--- WRITTEN TASK ---
Leave out the pictures, and write out exactly the lines from the beginning of the material to the line holding "import random", that line included, and nothing else.

>> Start MATERIAL

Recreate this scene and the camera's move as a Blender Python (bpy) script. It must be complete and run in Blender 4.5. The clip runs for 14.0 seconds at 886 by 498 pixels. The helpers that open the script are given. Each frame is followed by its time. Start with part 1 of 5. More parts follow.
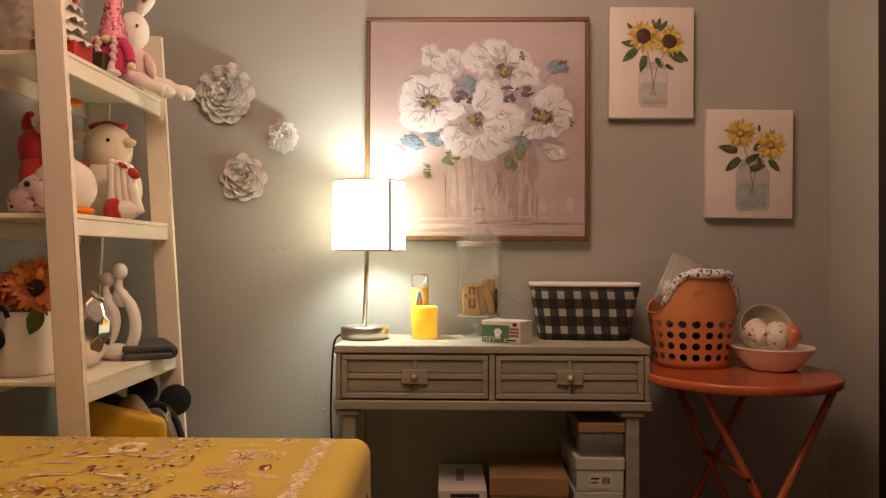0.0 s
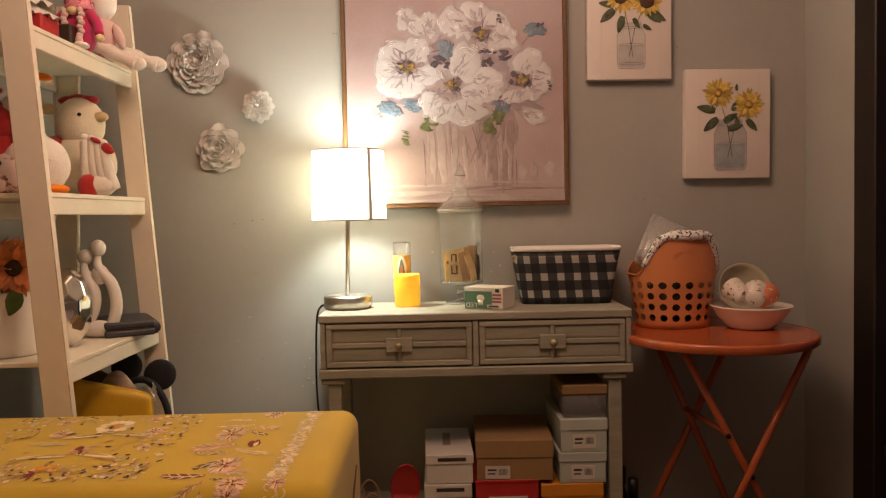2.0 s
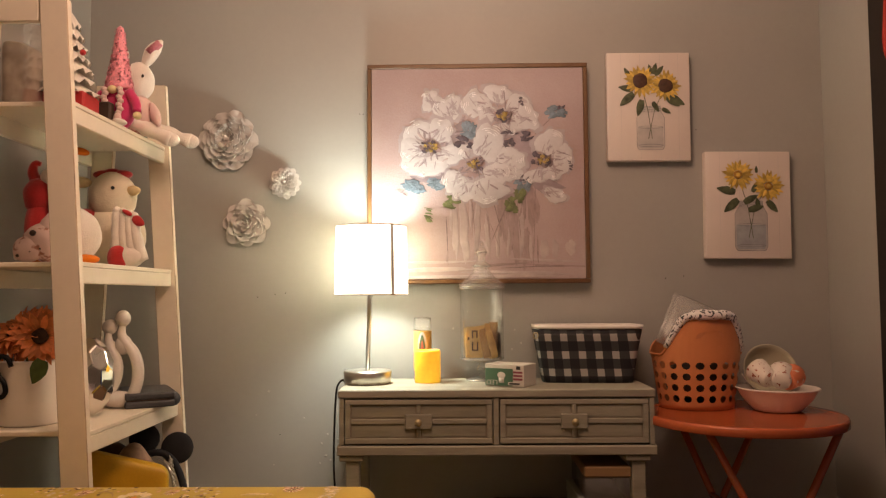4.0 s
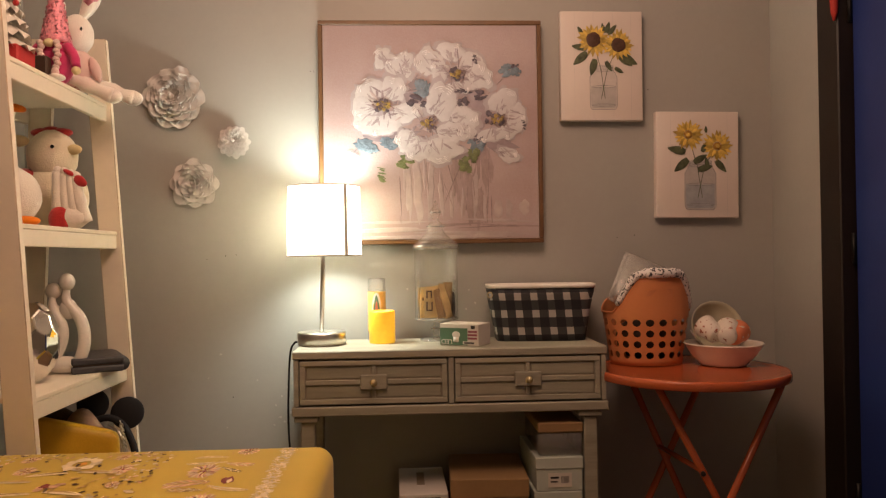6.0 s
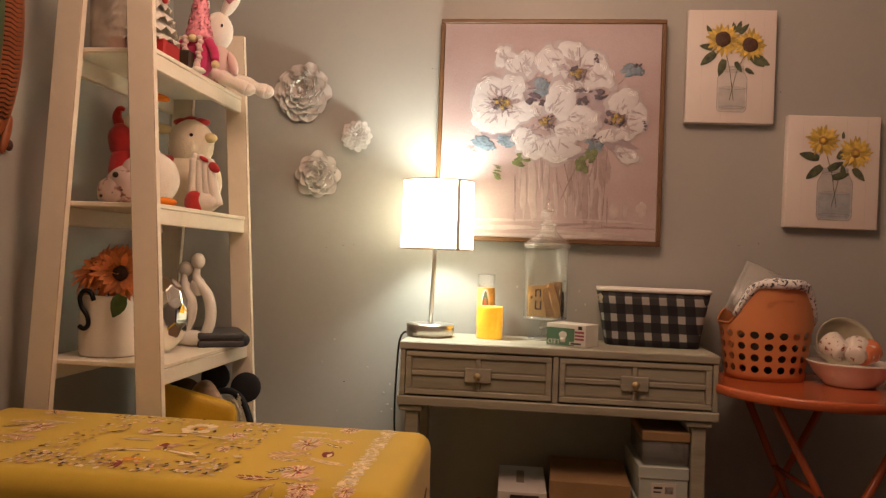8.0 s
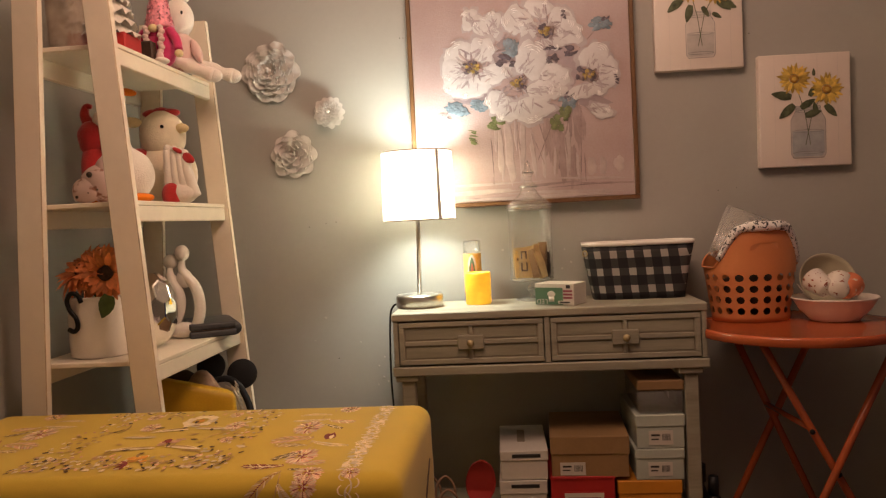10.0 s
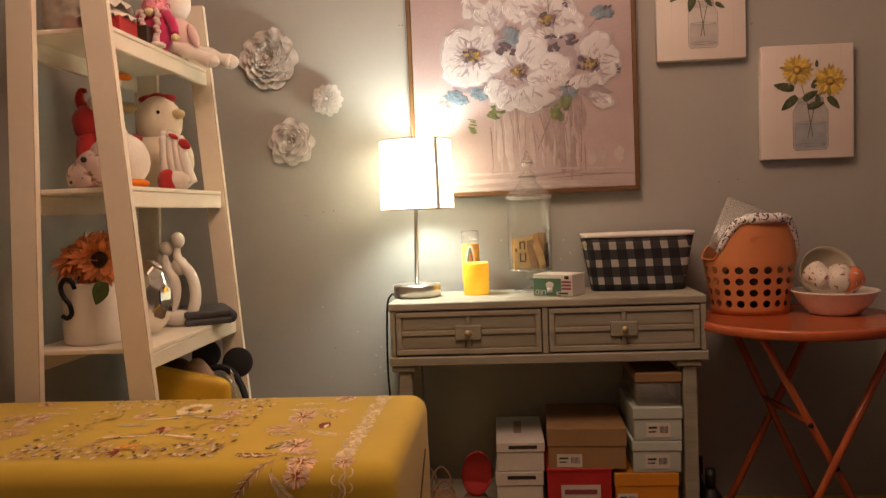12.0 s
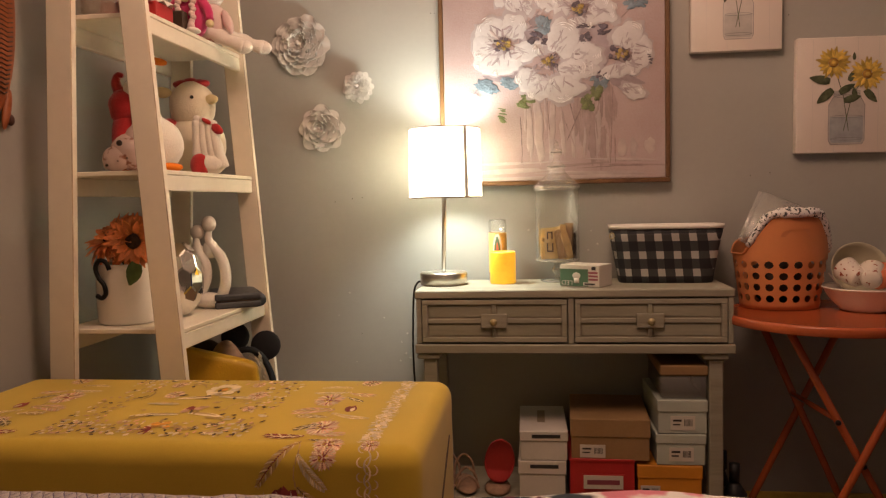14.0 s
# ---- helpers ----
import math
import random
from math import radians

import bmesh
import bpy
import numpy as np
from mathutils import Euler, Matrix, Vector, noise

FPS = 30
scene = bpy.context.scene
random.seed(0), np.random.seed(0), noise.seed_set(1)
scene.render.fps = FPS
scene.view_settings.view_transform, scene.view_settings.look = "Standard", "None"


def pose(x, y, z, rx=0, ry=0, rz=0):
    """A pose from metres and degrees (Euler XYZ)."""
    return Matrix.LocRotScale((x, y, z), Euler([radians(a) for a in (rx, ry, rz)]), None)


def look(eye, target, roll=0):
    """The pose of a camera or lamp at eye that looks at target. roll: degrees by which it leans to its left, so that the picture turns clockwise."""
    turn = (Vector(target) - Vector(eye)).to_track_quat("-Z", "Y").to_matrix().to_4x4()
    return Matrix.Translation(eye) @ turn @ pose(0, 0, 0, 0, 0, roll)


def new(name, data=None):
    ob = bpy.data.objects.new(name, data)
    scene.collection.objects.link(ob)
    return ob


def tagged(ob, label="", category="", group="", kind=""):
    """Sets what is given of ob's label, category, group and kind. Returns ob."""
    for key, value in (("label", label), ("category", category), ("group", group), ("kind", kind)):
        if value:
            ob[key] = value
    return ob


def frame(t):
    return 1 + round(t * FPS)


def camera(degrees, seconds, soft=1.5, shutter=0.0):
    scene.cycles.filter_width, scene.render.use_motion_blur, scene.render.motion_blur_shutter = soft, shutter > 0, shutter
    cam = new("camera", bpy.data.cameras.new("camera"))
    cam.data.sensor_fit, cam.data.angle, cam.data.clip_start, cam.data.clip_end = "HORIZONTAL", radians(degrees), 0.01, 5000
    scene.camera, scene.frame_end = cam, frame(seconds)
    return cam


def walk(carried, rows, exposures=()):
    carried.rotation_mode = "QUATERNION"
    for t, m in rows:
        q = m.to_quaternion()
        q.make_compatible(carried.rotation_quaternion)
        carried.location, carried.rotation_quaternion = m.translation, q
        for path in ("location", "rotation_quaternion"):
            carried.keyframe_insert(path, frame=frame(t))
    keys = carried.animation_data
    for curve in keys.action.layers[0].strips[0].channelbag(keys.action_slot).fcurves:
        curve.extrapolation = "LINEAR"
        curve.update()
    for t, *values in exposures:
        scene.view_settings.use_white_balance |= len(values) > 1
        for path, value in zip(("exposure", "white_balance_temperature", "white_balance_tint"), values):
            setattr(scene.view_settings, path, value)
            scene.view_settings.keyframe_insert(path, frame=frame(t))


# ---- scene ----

>> End MATERIAL

--- THE COMPLETED TASK ---
Recreate this scene and the camera's move as a Blender Python (bpy) script. It must be complete and run in Blender 4.5. The clip runs for 14.0 seconds at 886 by 498 pixels. The helpers that open the script are given. Each frame is followed by its time. Start with part 1 of 5. More parts follow.
0.0 s
2.0 s
4.0 s
6.0 s
8.0 s
10.0 s
12.0 s
14.0 s
# ---- helpers ----
import math
import random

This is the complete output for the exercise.